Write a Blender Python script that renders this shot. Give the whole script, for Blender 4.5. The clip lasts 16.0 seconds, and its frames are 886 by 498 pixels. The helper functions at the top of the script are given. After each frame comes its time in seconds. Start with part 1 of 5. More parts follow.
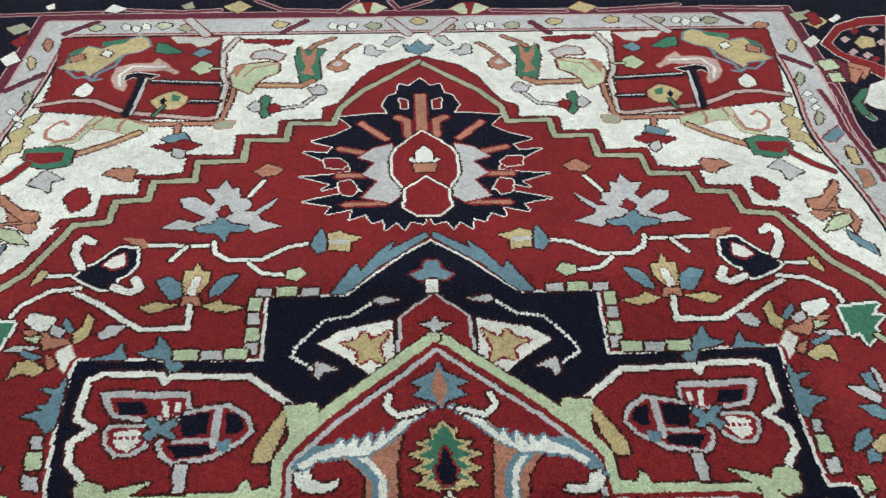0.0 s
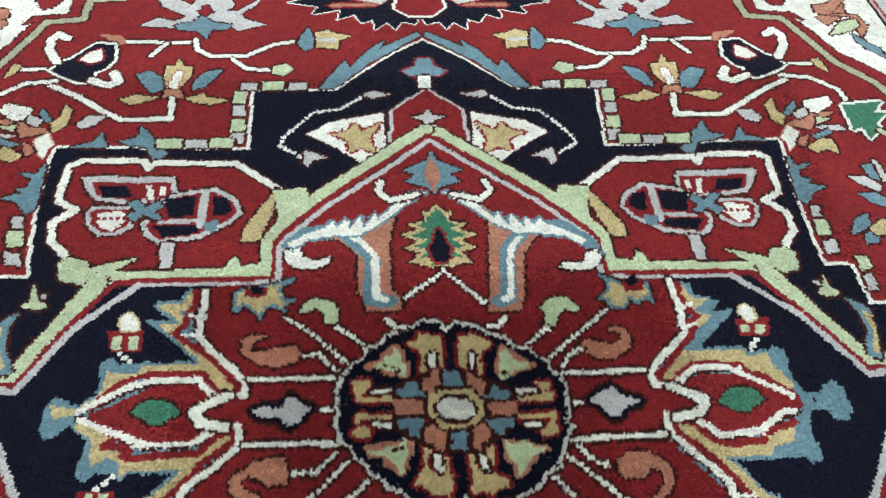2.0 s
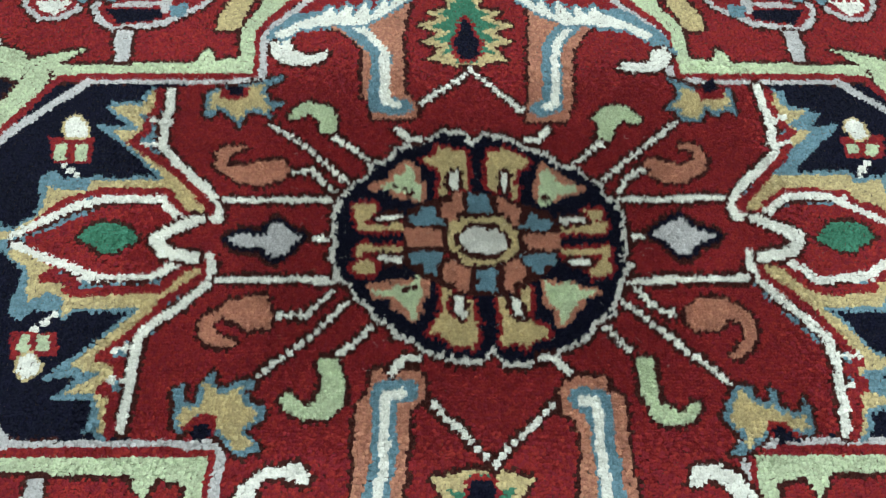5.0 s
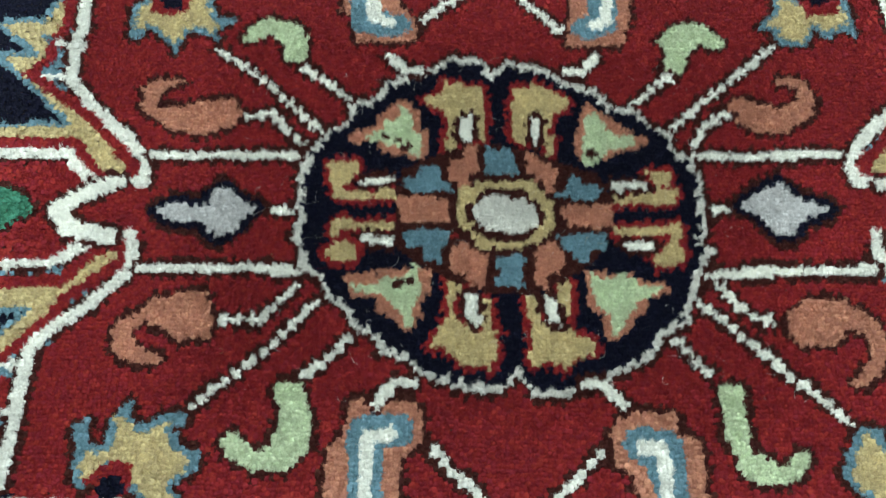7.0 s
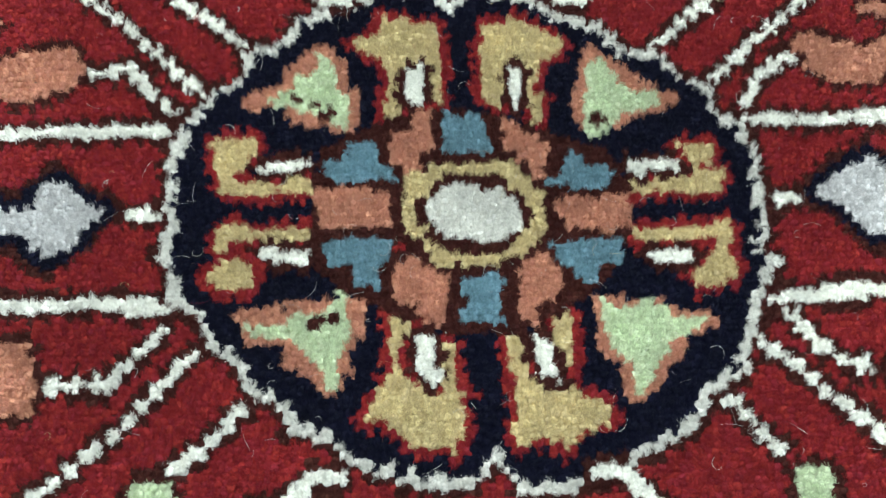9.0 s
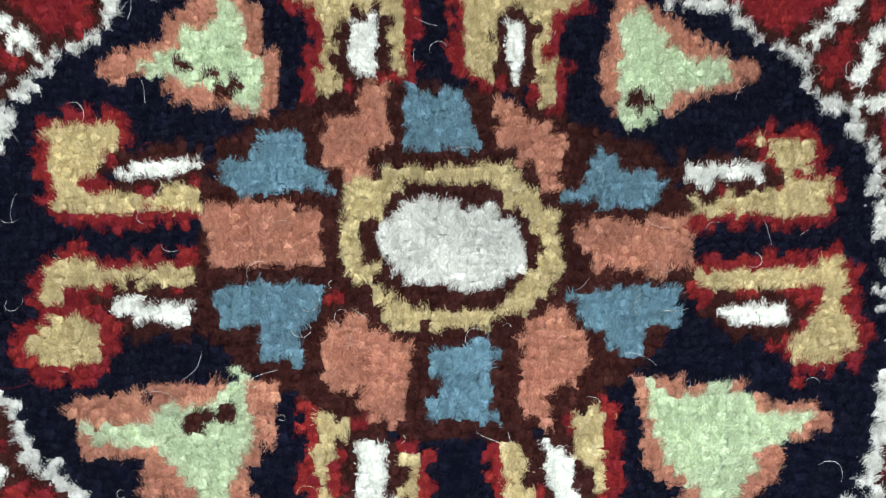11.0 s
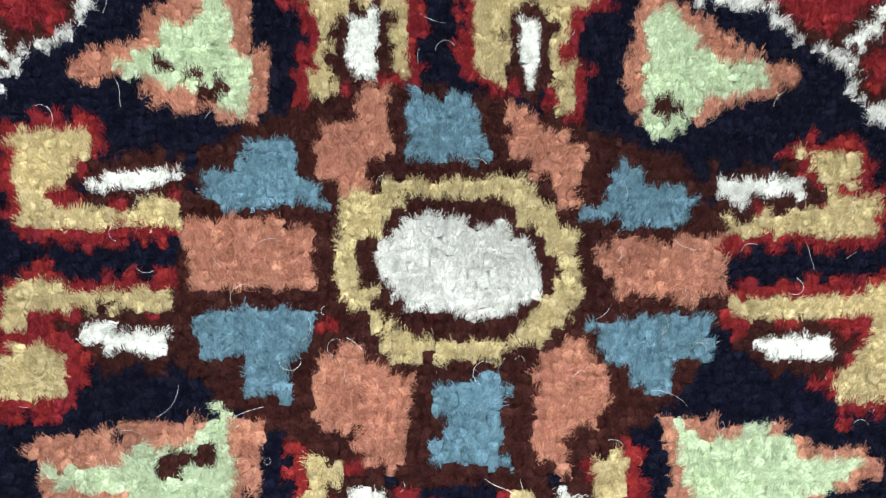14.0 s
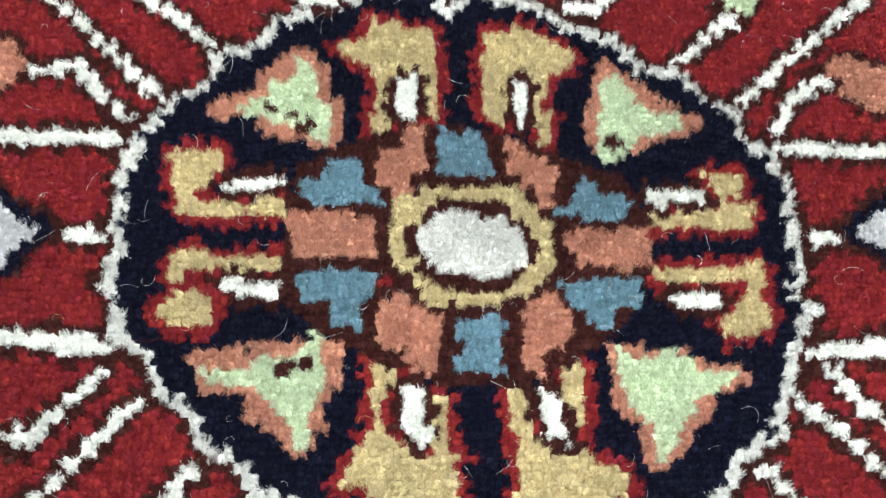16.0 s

> _What to work on_: The data above should be repeated exactly, minus any pictures.

> _Task answer_:
Write a Blender Python script that renders this shot. Give the whole script, for Blender 4.5. The clip lasts 16.0 seconds, and its frames are 886 by 498 pixels. The helper functions at the top of the script are given. After each frame comes its time in seconds. Start with part 1 of 5. More parts follow.
0.0 s
2.0 s
5.0 s
7.0 s
9.0 s
11.0 s
14.0 s
16.0 s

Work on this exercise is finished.